2022 M02 21
L'annonce est tombée en fin de semaine dernière, soit sept jours après que SCH, lors des 37e Victoires de la Musique, ait déploré le manque de considération accordé au rap : Les Flammes, une cérémonie dédiée au rap français, vient d'être créée par deux médias rap (Booska-P et Yard) et une agence de marketing (Smile). Ce qui était dans les tuyaux depuis plusieurs années vient donc de se concrétiser à partir d'un simple constat : le rap est depuis trop longtemps maltraité par les Victoires de la Musique, ce « vieux monde » (pour reprendre les termes de Vald) piloté par des institutions qui ont toujours donné l’impression de ne pas savoir quoi en faire (« album groove », « album de musiques urbaines », etc.), quitte à le reléguer en dernière partie d’émission ou carrément sur une autre chaine (sur France 4 au lieu de France 2).
Et encore, c’est sans compter les fois (nombreuses) où les sélections paraissaient insensées - mention spéciale à la 14e cérémonie, en 1999, où Manau reçoit le prix du « Meilleur album rap », visiblement gêné d'être sacré à la place de MC Solaar, NTM ou Ärsenik, présents la même année...
Je n’irais pas aux Victoires de la musique, j’ai une deuxième partie d’album à sortir.
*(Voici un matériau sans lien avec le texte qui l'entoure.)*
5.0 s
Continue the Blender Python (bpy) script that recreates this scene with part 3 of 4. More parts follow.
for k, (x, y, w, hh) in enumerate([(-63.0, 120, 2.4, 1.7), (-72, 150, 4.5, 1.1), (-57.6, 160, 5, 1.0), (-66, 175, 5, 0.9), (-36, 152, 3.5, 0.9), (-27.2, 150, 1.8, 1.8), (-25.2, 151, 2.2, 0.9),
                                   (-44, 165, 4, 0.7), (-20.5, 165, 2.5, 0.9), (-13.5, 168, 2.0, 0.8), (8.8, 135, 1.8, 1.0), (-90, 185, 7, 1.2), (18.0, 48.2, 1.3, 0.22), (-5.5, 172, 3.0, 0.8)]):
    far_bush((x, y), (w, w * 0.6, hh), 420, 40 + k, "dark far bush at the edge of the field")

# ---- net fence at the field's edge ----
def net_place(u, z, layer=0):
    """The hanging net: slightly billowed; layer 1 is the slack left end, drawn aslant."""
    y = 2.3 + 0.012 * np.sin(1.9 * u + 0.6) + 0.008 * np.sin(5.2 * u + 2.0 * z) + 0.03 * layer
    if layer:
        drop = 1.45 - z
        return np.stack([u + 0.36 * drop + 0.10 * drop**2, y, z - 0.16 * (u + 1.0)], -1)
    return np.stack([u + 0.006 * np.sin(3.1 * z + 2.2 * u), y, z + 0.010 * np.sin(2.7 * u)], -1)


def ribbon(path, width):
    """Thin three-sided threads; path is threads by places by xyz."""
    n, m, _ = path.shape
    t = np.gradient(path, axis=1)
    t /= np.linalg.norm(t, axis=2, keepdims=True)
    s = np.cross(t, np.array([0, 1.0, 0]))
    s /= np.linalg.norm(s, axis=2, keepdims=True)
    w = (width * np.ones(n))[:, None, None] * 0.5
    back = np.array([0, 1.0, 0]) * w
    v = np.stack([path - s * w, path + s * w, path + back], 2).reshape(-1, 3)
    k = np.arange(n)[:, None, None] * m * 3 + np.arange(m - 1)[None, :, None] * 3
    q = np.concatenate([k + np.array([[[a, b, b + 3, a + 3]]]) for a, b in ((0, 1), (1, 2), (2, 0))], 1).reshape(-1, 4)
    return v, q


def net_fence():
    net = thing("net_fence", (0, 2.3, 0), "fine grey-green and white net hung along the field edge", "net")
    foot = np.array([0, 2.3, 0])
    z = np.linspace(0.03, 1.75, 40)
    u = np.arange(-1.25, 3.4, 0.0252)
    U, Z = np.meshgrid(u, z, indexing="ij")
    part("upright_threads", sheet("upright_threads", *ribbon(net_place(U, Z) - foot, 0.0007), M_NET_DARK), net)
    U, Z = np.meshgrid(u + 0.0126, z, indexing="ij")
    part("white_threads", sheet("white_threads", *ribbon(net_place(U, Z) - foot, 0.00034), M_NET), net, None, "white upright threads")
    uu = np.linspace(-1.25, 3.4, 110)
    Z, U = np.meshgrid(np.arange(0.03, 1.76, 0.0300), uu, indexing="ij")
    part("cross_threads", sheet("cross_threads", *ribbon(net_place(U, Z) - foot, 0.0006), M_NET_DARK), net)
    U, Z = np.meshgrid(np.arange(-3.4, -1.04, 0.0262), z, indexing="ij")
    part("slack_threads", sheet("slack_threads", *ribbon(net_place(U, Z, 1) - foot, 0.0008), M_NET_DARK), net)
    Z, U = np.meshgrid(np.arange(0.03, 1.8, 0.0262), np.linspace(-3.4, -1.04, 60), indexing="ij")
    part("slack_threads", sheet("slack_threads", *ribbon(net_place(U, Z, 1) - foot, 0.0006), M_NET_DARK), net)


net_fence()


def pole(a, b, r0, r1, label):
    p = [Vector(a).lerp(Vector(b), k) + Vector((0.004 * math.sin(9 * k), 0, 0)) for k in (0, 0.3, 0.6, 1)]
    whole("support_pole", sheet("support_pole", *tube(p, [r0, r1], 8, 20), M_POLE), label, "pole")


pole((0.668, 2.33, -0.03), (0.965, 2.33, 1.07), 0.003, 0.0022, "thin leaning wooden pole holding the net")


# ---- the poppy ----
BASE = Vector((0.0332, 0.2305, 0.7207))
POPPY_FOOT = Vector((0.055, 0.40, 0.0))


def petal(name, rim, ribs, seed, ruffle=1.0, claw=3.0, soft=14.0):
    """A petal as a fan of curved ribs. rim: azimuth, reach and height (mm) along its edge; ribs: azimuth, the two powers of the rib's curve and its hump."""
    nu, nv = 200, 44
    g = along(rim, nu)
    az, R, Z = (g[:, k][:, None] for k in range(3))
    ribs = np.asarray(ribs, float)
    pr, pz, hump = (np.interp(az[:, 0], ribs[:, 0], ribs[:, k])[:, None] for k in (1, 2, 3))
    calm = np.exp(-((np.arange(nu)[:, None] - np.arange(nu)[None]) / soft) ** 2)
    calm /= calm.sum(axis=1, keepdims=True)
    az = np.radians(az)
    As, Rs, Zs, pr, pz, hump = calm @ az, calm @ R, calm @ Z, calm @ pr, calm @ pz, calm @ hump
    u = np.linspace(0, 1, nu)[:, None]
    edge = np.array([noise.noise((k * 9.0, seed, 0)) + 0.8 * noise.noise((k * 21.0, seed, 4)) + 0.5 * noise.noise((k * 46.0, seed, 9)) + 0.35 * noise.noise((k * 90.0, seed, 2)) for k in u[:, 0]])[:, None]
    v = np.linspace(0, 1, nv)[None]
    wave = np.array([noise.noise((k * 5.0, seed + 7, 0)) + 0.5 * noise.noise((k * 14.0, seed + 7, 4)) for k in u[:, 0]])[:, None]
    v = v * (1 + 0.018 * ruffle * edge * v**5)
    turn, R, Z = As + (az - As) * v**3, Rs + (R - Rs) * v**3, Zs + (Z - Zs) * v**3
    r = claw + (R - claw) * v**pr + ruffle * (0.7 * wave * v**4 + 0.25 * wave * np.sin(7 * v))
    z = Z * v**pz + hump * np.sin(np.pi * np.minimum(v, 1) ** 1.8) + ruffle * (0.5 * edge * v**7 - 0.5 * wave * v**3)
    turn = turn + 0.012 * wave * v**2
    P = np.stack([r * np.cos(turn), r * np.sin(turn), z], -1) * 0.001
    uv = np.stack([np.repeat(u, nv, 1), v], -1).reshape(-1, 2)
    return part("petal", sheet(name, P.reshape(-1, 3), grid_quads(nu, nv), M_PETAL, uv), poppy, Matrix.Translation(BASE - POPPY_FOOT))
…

Bonne soirée les humain(e)s
— Nuages (@Sopicooo) January 9, 2022
Dans une interview à Ventes Rap, Hamad, le fondateur de Booska-P appuie la même idée : « Il faut arrêter de se plaindre de notre place au sein de cérémonies telles que Les Victoires de la Musique ou les NRJ Music Awards et faire les choses par nous-mêmes ». Dans le même article, Tom Brunet, cofondateur de Yard, ajoute : « Les Flammes c’est plus qu’une simple réponse à des institutions qui n’arrivent pas ou ne veulent pas suivre l’ère du temps. C’est la suite logique d’une culture que l’on a catalogué comme une sous-culture, mais qui est devenu LA culture populaire des nouvelles générations. C’est pourquoi il est important que tous ses acteurs et que son public puissent maintenant se sentir représentés et célébrés. »
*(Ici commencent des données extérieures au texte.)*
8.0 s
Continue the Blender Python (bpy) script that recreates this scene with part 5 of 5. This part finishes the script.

Le discours de SCH aux Victoires de la Musique en hommage au Rap FR.
— 60SecondesSCH (@60SecondesSCH) February 11, 2022
«Je vous l'avoue, je suis gêné ce soir de tenir cette Victoire sans les voir ici, ces grands Messieurs qui méritaient tout autant que les artistes présents de célébrer leurs Victoires» pic.twitter.com/55hXzuiyx3
La première édition des Flammes étant prévue pour 2023, il est pour l’heure difficile d’émettre un jugement sur son possible contenu. Si l'on comprend bien que son existence paraît vitale, d'autant que la situation est la même aux États-Unis (rappelons que Nas a attendu 2021 pour recevoir son premier Grammy...), de nombreuses questions méritent toutefois d’être posées : le rap, aussi peu respecté soit-il par les Victoires de la Musique (seuls deux artistes étaient nominés cette année…), a-t-il réellement besoin d’une cérémonie alors que les chiffres de ventes, les streams et les articles élogieux témoignent de sa vitalité ? Le slogan (« La cérémonie des cultures populaires ») n'est-il pas une façon d'admettre que seuls les gros vendeurs seront récompensés, laissant de côté toutes considération artistiques ?
N'y-a-t-il pas le risque de voir les majors prendre le contrôle sur les nominations, dictées par les encarts pubs accordés par ces médias aux maisons de disque ? Enfin, n’est-ce pas là le moyen de créer une frontière entre le grand public (aussi vaste soit-il) et une communauté de fans (aussi large soit-elle) qui s’autocélébrent entre eux ?
En attendant d'en apprendre davantage sur le contenu de cette cérémonie, qui devance celle que Cyril Hanouna aimerait fonder aux côtés de Skyrock, on peut se demander également si les rappeurs et les rappeuses suivront le projet. Après tout, Nekfeu, Alpha Wann ou encore PNL ont depuis longtemps affiché leur volonté de ne pas se mélanger au circuit médiatique, tandis que d’autres artistes (au hasard, Lomepal) affirment clairement vouloir proposer une musique qui aille au-delà du rap. Seule certitude : les artistes habitués aux certifications (Ninho, Gims, Jul, etc.) seront enfin mis à l'honneur, tandis que l’industrie rap affirmera un peu plus encore son indépendance et sa volonté de faire les choses à sa façon.
Au point de se priver d'une visibilité auprès d'un public plus âgé et traditionnellement tenu à l'écart de l'actualité rap ? L'avenir le dira, et l'on saura alors si les principaux concernés pourront crier « victoire ».